TASK BRIEF
Reproduce the data exactly and drop any pictures it holds.

DATASET CONTENT
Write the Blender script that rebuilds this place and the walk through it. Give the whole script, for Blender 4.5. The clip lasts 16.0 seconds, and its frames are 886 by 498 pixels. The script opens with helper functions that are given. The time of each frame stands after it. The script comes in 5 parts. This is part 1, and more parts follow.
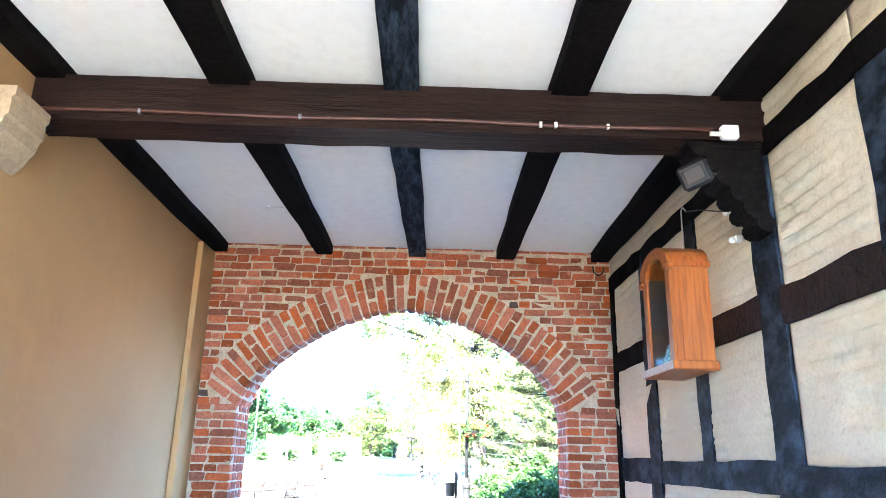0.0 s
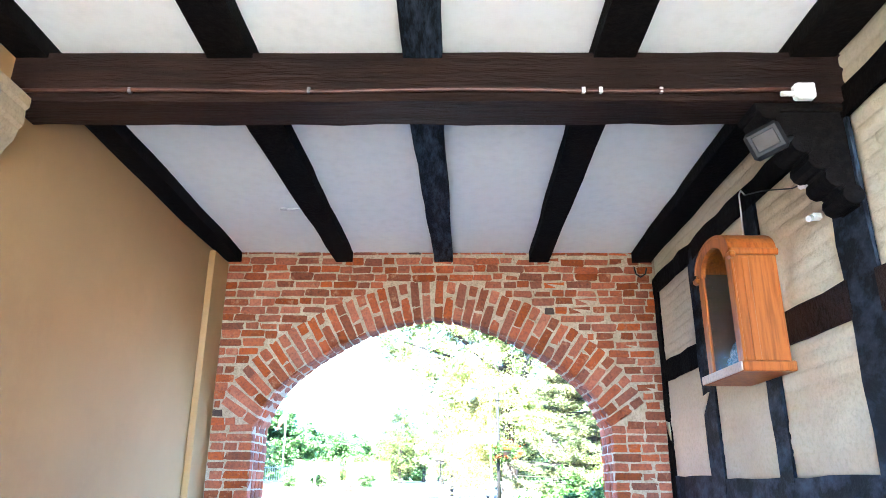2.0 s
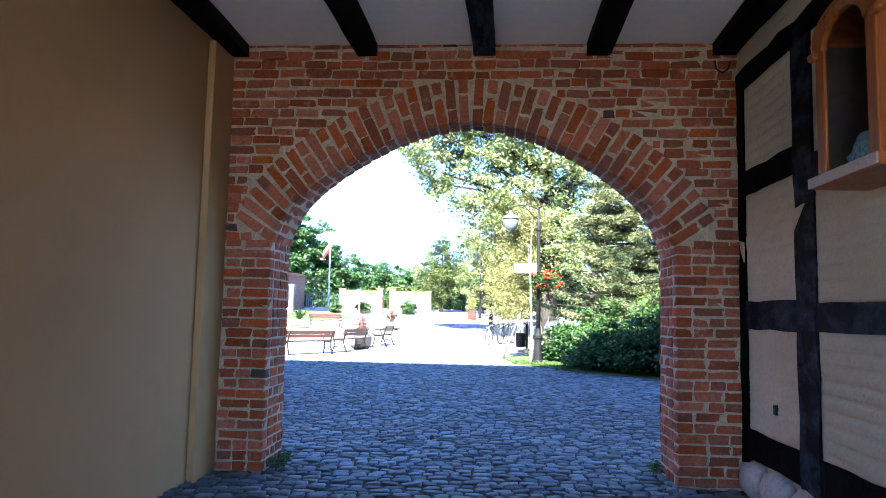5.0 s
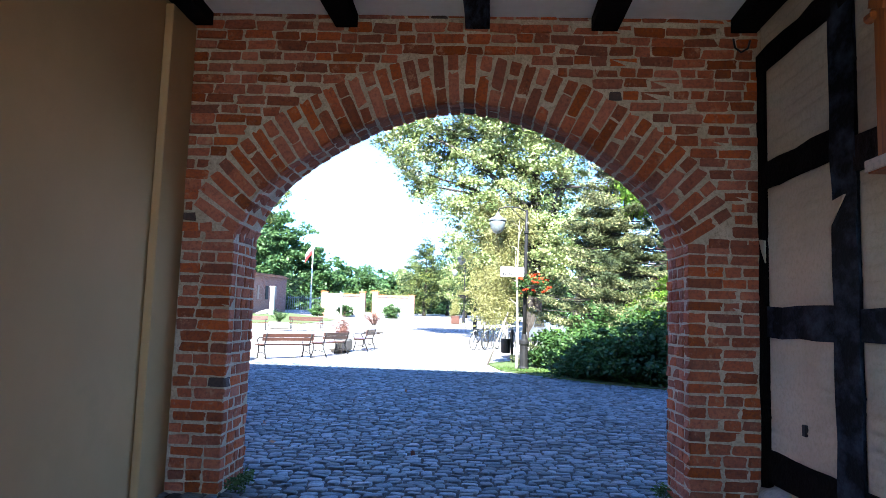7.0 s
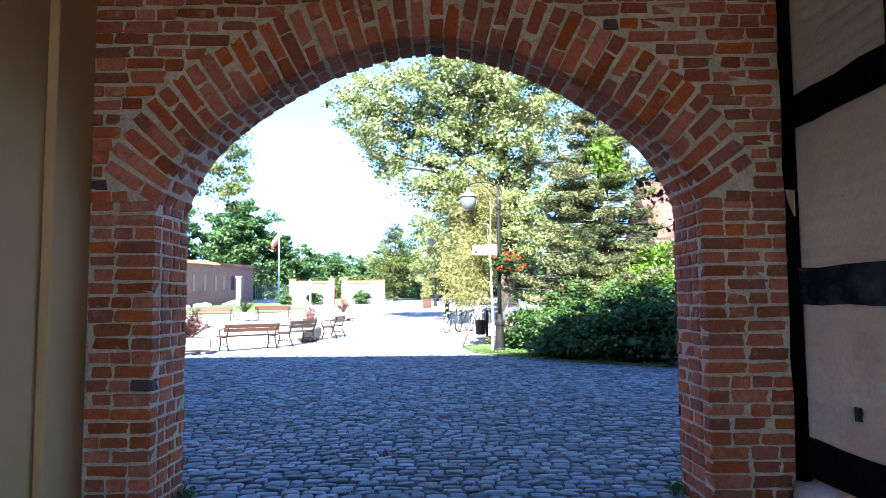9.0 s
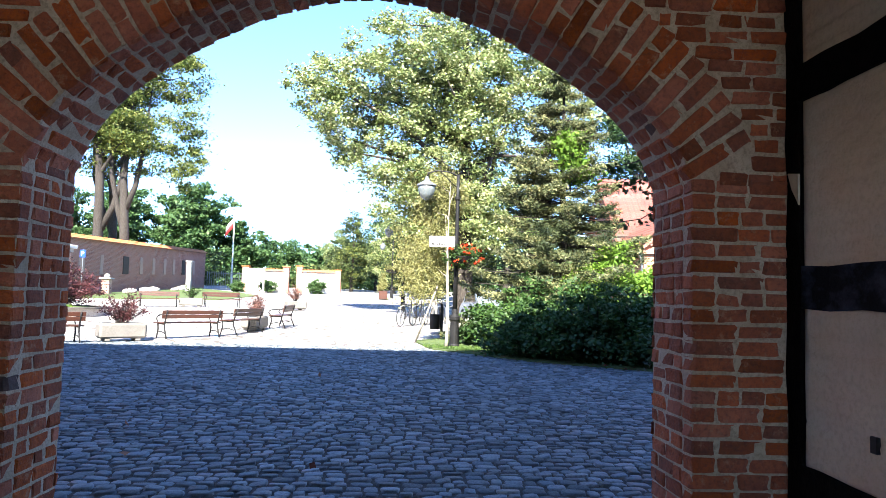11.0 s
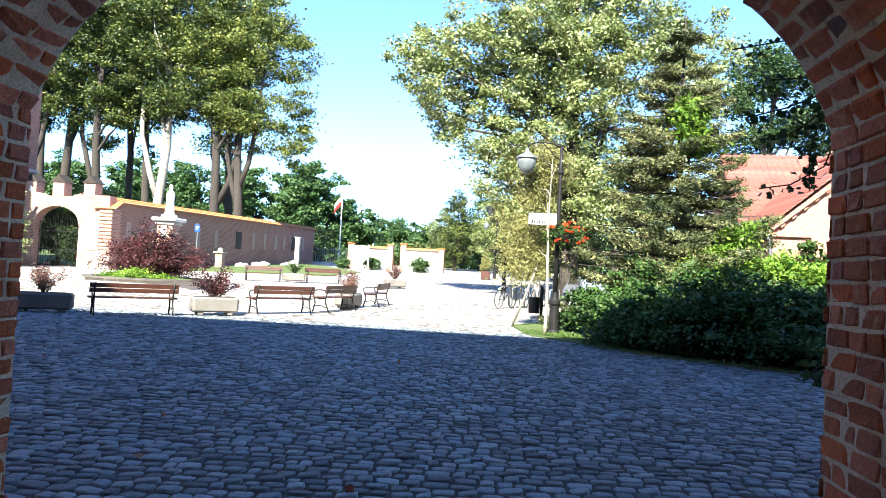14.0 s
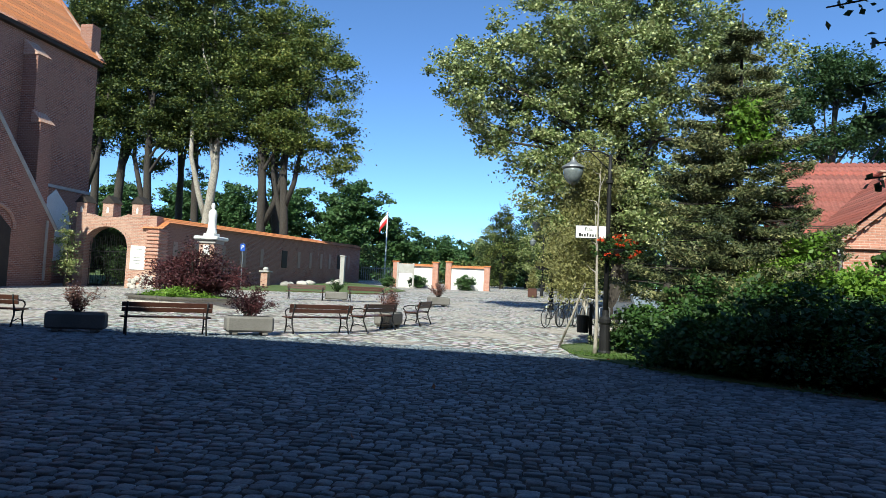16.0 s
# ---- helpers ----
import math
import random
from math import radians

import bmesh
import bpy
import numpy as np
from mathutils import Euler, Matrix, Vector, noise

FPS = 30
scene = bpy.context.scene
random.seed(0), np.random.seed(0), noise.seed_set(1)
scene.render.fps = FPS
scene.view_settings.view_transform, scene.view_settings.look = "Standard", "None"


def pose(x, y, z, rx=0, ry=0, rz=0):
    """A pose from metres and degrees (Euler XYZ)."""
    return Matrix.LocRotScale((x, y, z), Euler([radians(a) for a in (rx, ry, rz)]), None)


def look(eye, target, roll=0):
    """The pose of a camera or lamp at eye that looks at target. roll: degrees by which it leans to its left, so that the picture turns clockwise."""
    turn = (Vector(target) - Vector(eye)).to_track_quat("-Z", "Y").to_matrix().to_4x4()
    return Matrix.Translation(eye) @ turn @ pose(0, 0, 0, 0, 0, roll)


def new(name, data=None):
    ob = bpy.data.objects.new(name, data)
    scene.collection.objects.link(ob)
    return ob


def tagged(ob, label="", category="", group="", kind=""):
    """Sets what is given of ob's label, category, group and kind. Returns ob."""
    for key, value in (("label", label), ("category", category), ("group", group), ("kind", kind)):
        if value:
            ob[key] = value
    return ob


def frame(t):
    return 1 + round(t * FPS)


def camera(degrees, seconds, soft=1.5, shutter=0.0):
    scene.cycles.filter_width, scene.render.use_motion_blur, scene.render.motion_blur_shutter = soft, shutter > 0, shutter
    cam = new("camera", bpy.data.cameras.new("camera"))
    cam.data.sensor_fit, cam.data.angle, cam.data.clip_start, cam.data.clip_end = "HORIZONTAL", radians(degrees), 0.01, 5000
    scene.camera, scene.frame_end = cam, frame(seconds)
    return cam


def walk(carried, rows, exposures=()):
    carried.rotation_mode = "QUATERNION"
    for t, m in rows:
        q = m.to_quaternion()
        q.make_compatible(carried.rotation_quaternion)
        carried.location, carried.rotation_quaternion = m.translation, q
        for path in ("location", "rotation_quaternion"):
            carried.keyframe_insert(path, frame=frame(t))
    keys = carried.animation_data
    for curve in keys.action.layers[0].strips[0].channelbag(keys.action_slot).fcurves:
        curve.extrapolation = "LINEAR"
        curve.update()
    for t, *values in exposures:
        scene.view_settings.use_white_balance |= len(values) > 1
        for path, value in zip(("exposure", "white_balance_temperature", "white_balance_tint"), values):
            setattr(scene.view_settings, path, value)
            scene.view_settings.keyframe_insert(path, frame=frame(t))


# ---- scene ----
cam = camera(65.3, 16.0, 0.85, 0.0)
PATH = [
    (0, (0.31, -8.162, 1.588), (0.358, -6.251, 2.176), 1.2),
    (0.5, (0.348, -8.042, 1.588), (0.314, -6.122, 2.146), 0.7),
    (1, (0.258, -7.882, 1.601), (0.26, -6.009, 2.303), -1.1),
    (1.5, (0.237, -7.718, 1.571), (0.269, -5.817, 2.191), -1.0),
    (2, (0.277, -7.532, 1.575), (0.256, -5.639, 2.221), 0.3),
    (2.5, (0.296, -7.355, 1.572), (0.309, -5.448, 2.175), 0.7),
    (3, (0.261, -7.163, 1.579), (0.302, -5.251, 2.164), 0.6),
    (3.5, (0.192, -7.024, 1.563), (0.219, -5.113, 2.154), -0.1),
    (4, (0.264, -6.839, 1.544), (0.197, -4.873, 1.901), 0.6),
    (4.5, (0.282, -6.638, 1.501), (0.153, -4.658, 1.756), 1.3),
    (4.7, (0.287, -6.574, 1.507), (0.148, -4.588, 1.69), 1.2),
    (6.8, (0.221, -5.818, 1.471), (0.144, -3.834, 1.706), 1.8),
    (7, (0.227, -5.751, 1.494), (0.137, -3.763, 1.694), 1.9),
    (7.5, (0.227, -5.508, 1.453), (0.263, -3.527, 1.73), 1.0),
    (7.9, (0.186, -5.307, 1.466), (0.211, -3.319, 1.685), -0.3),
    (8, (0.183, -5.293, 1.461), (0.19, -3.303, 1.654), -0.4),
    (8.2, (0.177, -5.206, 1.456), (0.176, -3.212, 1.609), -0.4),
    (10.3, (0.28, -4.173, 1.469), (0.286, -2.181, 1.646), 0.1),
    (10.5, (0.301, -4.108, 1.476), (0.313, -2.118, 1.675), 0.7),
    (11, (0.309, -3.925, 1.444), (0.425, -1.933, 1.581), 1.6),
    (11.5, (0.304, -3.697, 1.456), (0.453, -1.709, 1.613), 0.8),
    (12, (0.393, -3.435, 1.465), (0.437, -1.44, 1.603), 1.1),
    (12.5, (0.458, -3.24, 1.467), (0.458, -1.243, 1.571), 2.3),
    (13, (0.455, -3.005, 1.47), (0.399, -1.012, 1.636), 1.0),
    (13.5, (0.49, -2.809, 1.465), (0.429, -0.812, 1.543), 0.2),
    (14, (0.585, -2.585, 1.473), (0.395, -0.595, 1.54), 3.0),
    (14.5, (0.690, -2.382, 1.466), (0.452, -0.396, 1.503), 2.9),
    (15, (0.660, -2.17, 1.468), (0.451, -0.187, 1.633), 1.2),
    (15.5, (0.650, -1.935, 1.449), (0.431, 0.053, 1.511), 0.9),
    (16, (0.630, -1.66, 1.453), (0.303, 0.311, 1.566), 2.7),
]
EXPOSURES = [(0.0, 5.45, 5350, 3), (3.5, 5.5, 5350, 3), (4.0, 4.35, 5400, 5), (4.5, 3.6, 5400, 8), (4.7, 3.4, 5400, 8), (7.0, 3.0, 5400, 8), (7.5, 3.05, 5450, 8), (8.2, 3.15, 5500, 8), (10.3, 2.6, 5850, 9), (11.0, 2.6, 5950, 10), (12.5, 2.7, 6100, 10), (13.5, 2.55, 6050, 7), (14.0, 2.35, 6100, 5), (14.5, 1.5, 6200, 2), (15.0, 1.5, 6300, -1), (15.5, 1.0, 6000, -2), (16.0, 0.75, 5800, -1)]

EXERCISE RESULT
Write the Blender script that rebuilds this place and the walk through it. Give the whole script, for Blender 4.5. The clip lasts 16.0 seconds, and its frames are 886 by 498 pixels. The script opens with helper functions that are given. The time of each frame stands after it. The script comes in 5 parts. This is part 1, and more parts follow.
0.0 s
2.0 s
5.0 s
7.0 s
9.0 s
11.0 s
14.0 s
16.0 s
# ---- helpers ----
import math
import random
from math import radians

import bmesh
import bpy
import numpy as np
from mathutils import Euler, Matrix, Vector, noise

FPS = 30
scene = bpy.context.scene
random.seed(0), np.random.seed(0), noise.seed_set(1)
scene.render.fps = FPS
scene.view_settings.view_transform, scene.view_settings.look = "Standard", "None"


def pose(x, y, z, rx=0, ry=0, rz=0):
    """A pose from metres and degrees (Euler XYZ)."""
    return Matrix.LocRotScale((x, y, z), Euler([radians(a) for a in (rx, ry, rz)]), None)


def look(eye, target, roll=0):
    """The pose of a camera or lamp at eye that looks at target. roll: degrees by which it leans to its left, so that the picture turns clockwise."""
    turn = (Vector(target) - Vector(eye)).to_track_quat("-Z", "Y").to_matrix().to_4x4()
    return Matrix.Translation(eye) @ turn @ pose(0, 0, 0, 0, 0, roll)


def new(name, data=None):
    ob = bpy.data.objects.new(name, data)
    scene.collection.objects.link(ob)
    return ob


def tagged(ob, label="", category="", group="", kind=""):
    """Sets what is given of ob's label, category, group and kind. Returns ob."""
    for key, value in (("label", label), ("category", category), ("group", group), ("kind", kind)):
        if value:
            ob[key] = value
    return ob


def frame(t):
    return 1 + round(t * FPS)


def camera(degrees, seconds, soft=1.5, shutter=0.0):
    scene.cycles.filter_width, scene.render.use_motion_blur, scene.render.motion_blur_shutter = soft, shutter > 0, shutter
    cam = new("camera", bpy.data.cameras.new("camera"))
    cam.data.sensor_fit, cam.data.angle, cam.data.clip_start, cam.data.clip_end = "HORIZONTAL", radians(degrees), 0.01, 5000
    scene.camera, scene.frame_end = cam, frame(seconds)
    return cam


def walk(carried, rows, exposures=()):
    carried.rotation_mode = "QUATERNION"
    for t, m in rows:
        q = m.to_quaternion()
        q.make_compatible(carried.rotation_quaternion)
        carried.location, carried.rotation_quaternion = m.translation, q
        for path in ("location", "rotation_quaternion"):
            carried.keyframe_insert(path, frame=frame(t))
    keys = carried.animation_data
    for curve in keys.action.layers[0].strips[0].channelbag(keys.action_slot).fcurves:
        curve.extrapolation = "LINEAR"
        curve.update()
    for t, *values in exposures:
        scene.view_settings.use_white_balance |= len(values) > 1
        for path, value in zip(("exposure", "white_balance_temperature", "white_balance_tint"), values):
            setattr(scene.view_settings, path, value)
            scene.view_settings.keyframe_insert(path, frame=frame(t))


# ---- scene ----
cam = camera(65.3, 16.0, 0.85, 0.0)
PATH = [
    (0, (0.31, -8.162, 1.588), (0.358, -6.251, 2.176), 1.2),
    (0.5, (0.348, -8.042, 1.588), (0.314, -6.122, 2.146), 0.7),
    (1, (0.258, -7.882, 1.601), (0.26, -6.009, 2.303), -1.1),
    (1.5, (0.237, -7.718, 1.571), (0.269, -5.817, 2.191), -1.0),
    (2, (0.277, -7.532, 1.575), (0.256, -5.639, 2.221), 0.3),
    (2.5, (0.296, -7.355, 1.572), (0.309, -5.448, 2.175), 0.7),
    (3, (0.261, -7.163, 1.579), (0.302, -5.251, 2.164), 0.6),
    (3.5, (0.192, -7.024, 1.563), (0.219, -5.113, 2.154), -0.1),
    (4, (0.264, -6.839, 1.544), (0.197, -4.873, 1.901), 0.6),
    (4.5, (0.282, -6.638, 1.501), (0.153, -4.658, 1.756), 1.3),
    (4.7, (0.287, -6.574, 1.507), (0.148, -4.588, 1.69), 1.2),
    (6.8, (0.221, -5.818, 1.471), (0.144, -3.834, 1.706), 1.8),
    (7, (0.227, -5.751, 1.494), (0.137, -3.763, 1.694), 1.9),
    (7.5, (0.227, -5.508, 1.453), (0.263, -3.527, 1.73), 1.0),
    (7.9, (0.186, -5.307, 1.466), (0.211, -3.319, 1.685), -0.3),
    (8, (0.183, -5.293, 1.461), (0.19, -3.303, 1.654), -0.4),
    (8.2, (0.177, -5.206, 1.456), (0.176, -3.212, 1.609), -0.4),
    (10.3, (0.28, -4.173, 1.469), (0.286, -2.181, 1.646), 0.1),
    (10.5, (0.301, -4.108, 1.476), (0.313, -2.118, 1.675), 0.7),
    (11, (0.309, -3.925, 1.444), (0.425, -1.933, 1.581), 1.6),
    (11.5, (0.304, -3.697, 1.456), (0.453, -1.709, 1.613), 0.8),
    (12, (0.393, -3.435, 1.465), (0.437, -1.44, 1.603), 1.1),
    (12.5, (0.458, -3.24, 1.467), (0.458, -1.243, 1.571), 2.3),
    (13, (0.455, -3.005, 1.47), (0.399, -1.012, 1.636), 1.0),
    (13.5, (0.49, -2.809, 1.465), (0.429, -0.812, 1.543), 0.2),
    (14, (0.585, -2.585, 1.473), (0.395, -0.595, 1.54), 3.0),
    (14.5, (0.690, -2.382, 1.466), (0.452, -0.396, 1.503), 2.9),
    (15, (0.660, -2.17, 1.468), (0.451, -0.187, 1.633), 1.2),
    (15.5, (0.650, -1.935, 1.449), (0.431, 0.053, 1.511), 0.9),
    (16, (0.630, -1.66, 1.453), (0.303, 0.311, 1.566), 2.7),
]
EXPOSURES = [(0.0, 5.45, 5350, 3), (3.5, 5.5, 5350, 3), (4.0, 4.35, 5400, 5), (4.5, 3.6, 5400, 8), (4.7, 3.4, 5400, 8), (7.0, 3.0, 5400, 8), (7.5, 3.05, 5450, 8), (8.2, 3.15, 5500, 8), (10.3, 2.6, 5850, 9), (11.0, 2.6, 5950, 10), (12.5, 2.7, 6100, 10), (13.5, 2.55, 6050, 7), (14.0, 2.35, 6100, 5), (14.5, 1.5, 6200, 2), (15.0, 1.5, 6300, -1), (15.5, 1.0, 6000, -2), (16.0, 0.75, 5800, -1)]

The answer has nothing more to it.